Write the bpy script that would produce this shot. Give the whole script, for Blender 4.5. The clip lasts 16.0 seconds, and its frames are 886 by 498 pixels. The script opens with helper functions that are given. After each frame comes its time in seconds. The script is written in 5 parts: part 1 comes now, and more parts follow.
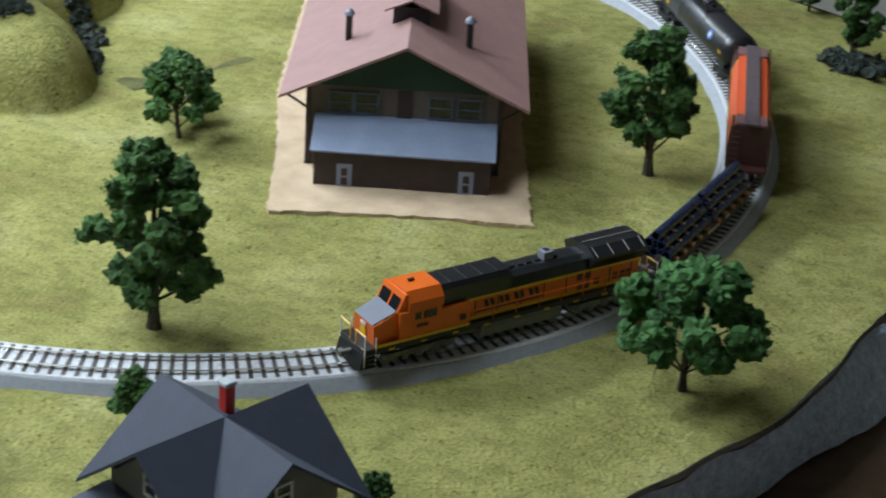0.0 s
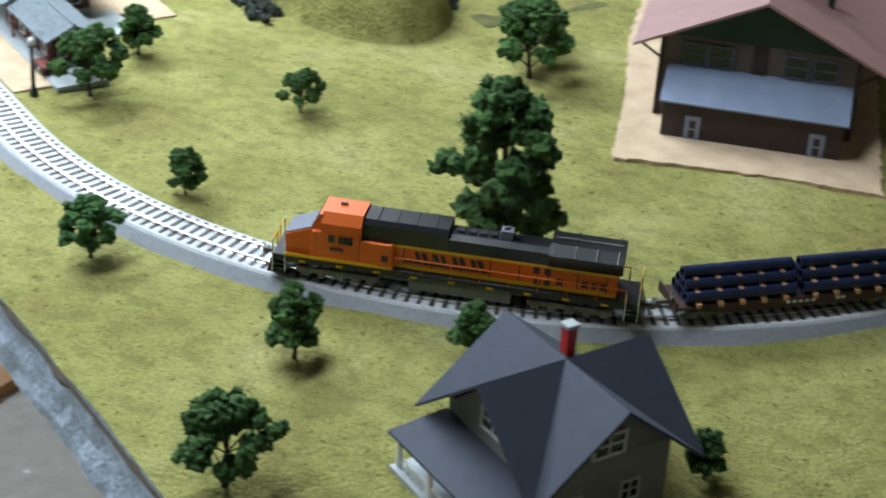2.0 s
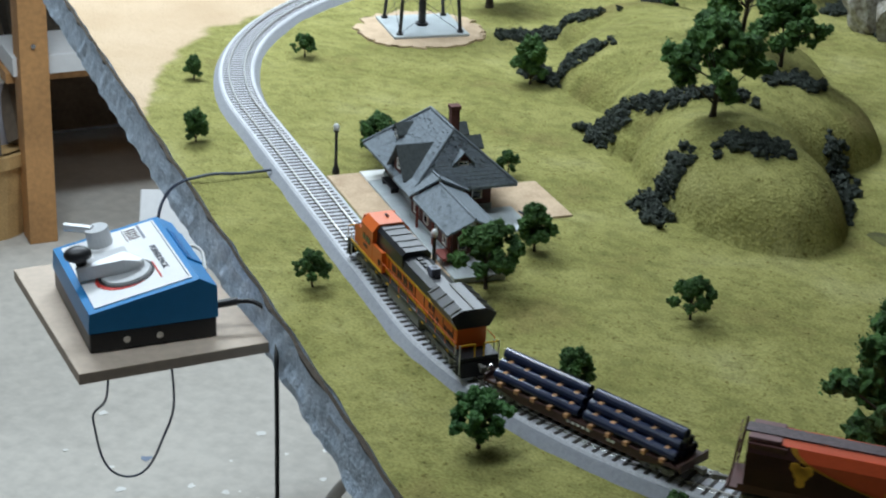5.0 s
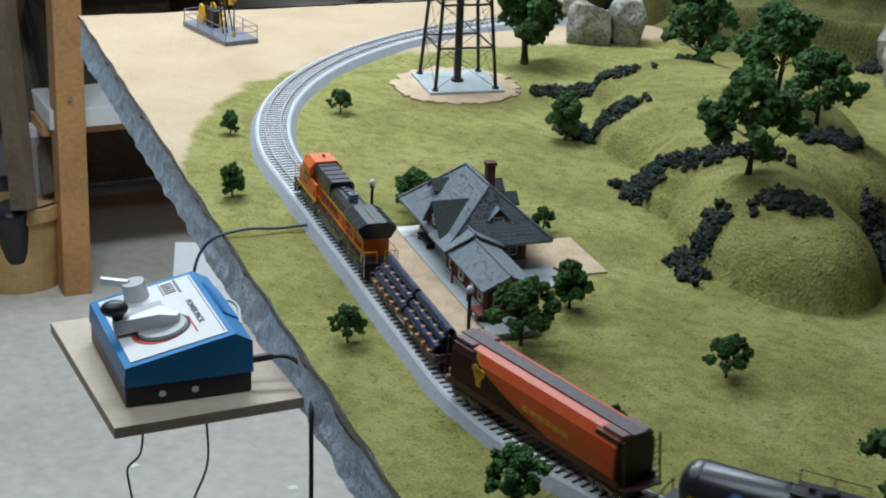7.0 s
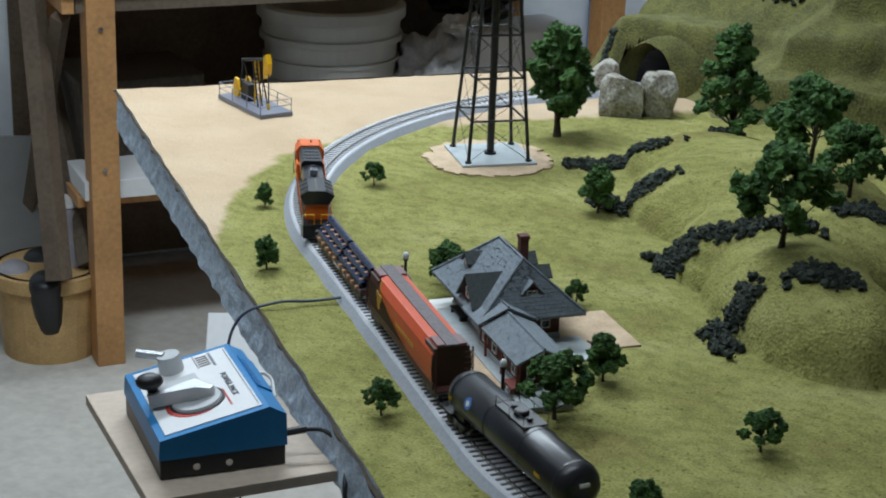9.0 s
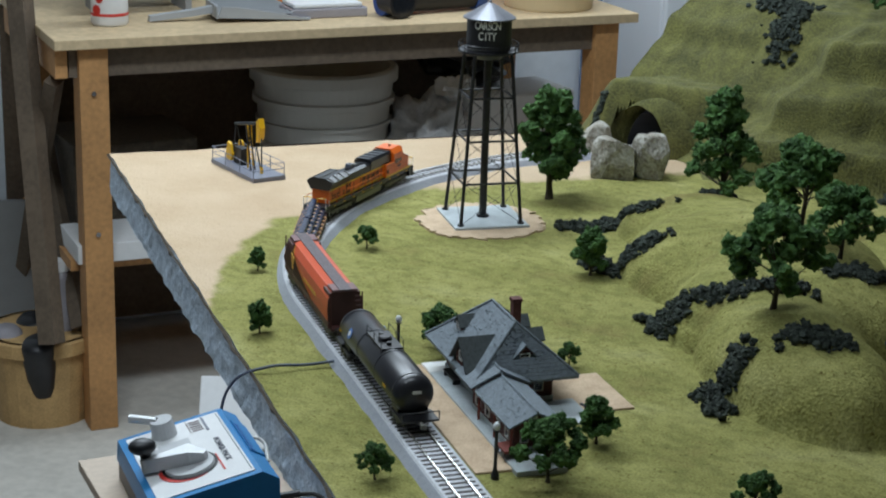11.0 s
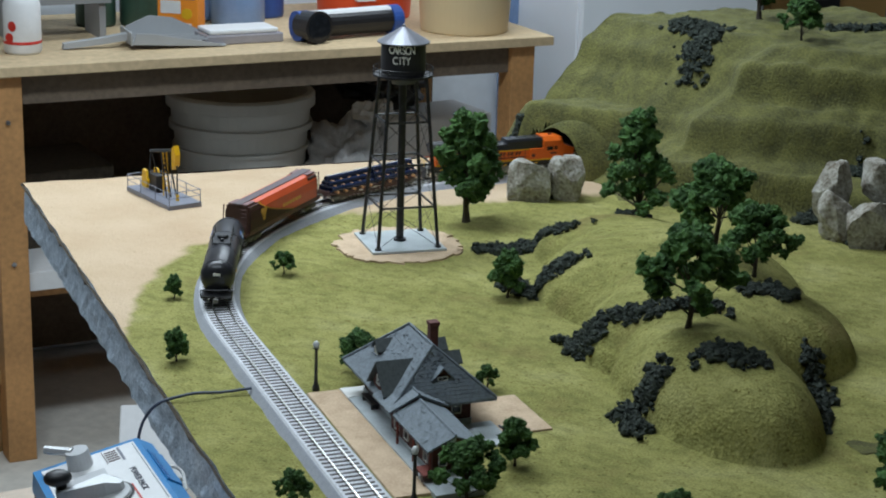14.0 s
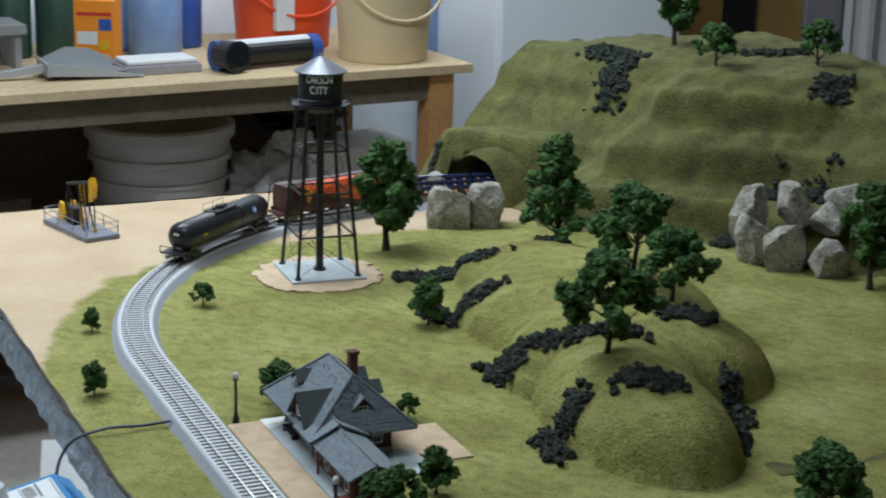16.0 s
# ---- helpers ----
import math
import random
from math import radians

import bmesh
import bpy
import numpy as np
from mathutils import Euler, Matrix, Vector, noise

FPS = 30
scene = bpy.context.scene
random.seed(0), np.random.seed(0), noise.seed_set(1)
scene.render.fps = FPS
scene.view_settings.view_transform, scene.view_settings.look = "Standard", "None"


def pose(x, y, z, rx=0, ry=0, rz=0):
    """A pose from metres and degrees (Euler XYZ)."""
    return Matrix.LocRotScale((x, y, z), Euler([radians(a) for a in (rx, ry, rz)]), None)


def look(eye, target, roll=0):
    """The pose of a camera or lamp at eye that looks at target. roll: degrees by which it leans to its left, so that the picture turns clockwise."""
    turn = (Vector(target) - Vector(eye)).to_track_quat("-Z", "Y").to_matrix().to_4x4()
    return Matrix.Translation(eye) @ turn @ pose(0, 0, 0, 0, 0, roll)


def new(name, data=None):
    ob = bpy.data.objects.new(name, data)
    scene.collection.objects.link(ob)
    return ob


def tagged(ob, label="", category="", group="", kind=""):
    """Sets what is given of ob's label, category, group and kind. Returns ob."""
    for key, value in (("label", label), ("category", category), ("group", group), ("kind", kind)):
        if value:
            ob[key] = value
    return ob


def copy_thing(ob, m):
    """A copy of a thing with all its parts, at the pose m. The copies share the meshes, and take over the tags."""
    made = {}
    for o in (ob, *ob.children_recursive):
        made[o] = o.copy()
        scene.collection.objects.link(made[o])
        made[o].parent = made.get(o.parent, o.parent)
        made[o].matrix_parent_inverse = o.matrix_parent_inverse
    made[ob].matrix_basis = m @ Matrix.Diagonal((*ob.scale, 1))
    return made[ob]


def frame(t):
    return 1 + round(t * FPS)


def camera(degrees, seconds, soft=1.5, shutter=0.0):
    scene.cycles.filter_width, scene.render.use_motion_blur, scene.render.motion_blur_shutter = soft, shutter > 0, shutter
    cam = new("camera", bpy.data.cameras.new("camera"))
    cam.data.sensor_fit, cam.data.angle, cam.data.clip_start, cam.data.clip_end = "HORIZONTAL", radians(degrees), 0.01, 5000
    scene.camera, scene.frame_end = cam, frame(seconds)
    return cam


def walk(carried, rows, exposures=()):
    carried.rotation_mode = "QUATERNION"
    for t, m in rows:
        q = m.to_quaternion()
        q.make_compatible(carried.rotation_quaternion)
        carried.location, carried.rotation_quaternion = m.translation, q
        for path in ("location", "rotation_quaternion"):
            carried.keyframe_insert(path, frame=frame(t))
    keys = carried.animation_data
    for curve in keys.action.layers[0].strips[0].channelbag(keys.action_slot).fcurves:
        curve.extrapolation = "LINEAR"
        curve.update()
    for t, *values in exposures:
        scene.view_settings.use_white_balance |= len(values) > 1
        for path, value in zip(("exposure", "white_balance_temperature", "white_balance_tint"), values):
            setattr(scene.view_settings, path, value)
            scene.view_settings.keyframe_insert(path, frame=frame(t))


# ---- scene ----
cam = camera(28.3, 16.0, 2.0, 0.5)
S = 1.85  # metres per plan unit: the plan below is drawn in these units (1:87 models)
PATH = [
    (0, (-0.12000, 0.03819, 0.32771), (-0.19842, 0.93145, -0.11494), 3.979),
    (0.5, (-0.12325, 0.03730, 0.32673), (-0.23980, 0.92146, -0.12567), 3.999),
    (1, (-0.12645, 0.03667, 0.32711), (-0.28858, 0.90053, -0.14982), 4.007),
    (1.5, (-0.12953, 0.03608, 0.32727), (-0.33659, 0.88800, -0.15373), 3.881),
    (2, (-0.13265, 0.03498, 0.32730), (-0.37708, 0.87740, -0.15290), 3.893),
    (2.5, (-0.13644, 0.03351, 0.32712), (-0.43336, 0.85982, -0.15148), 3.650),
    (3, (-0.13806, 0.03204, 0.32831), (-0.46178, 0.84993, -0.14736), 3.772),
    (3.5, (-0.14054, 0.03072, 0.33051), (-0.50599, 0.84066, -0.12823), 3.483),
    (4, (-0.14330, 0.02919, 0.33224), (-0.54818, 0.83461, -0.10063), 3.121),
    (4.5, (-0.14207, 0.02768, 0.33317), (-0.57604, 0.83048, -0.07570), 2.689),
    (7, (-0.14392, 0.02536, 0.33502), (-0.61946, 0.82603, -0.02938), 2.300),
    (7.5, (-0.14397, 0.02538, 0.33569), (-0.62314, 0.82850, -0.01842), 2.190),
    (8, (-0.14394, 0.02431, 0.33641), (-0.63900, 0.82458, -0.00194), 1.965),
    (10.5, (-0.14283, 0.02241, 0.33959), (-0.64296, 0.82964, 0.02614), 1.789),
    (11, (-0.14253, 0.02197, 0.33981), (-0.64508, 0.83455, 0.04458), 1.701),
    (11.5, (-0.14189, 0.02199, 0.33955), (-0.64498, 0.83694, 0.05189), 1.632),
    (12, (-0.14072, 0.02218, 0.34024), (-0.63879, 0.84052, 0.05344), 1.517),
    (12.5, (-0.14035, 0.02310, 0.33987), (-0.62390, 0.85088, 0.05531), 1.587),
    (13, (-0.14015, 0.02298, 0.33985), (-0.61861, 0.85499, 0.05906), 1.583),
    (13.5, (-0.13995, 0.02309, 0.33971), (-0.60867, 0.86030, 0.05795), 1.610),
    (14, (-0.13945, 0.02284, 0.34026), (-0.60627, 0.86133, 0.05919), 1.559),
    (14.5, (-0.13918, 0.02336, 0.33993), (-0.60503, 0.86543, 0.06806), 1.439),
    (15, (-0.13853, 0.02381, 0.34042), (-0.59140, 0.87298, 0.06870), 1.459),
    (15.5, (-0.13795, 0.02362, 0.34084), (-0.58939, 0.87546, 0.07520), 1.370),
    (16, (-0.13679, 0.02439, 0.34092), (-0.56808, 0.88678, 0.07585), 1.411),
]
walk(cam, [(t, look(Vector(eye) * S, Vector(target) * S, roll)) for t, eye, target, roll in PATH],
     exposures=[(0, 0.76), (1, 0.80), (2.5, 0.78), (3.5, 0.52), (4.5, 0.0), (7, -0.32), (11, -0.55), (16, -0.52)])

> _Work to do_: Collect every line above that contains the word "from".

> _Completed task_:
from math import radians
from mathutils import Euler, Matrix, Vector, noise
    """A pose from metres and degrees (Euler XYZ)."""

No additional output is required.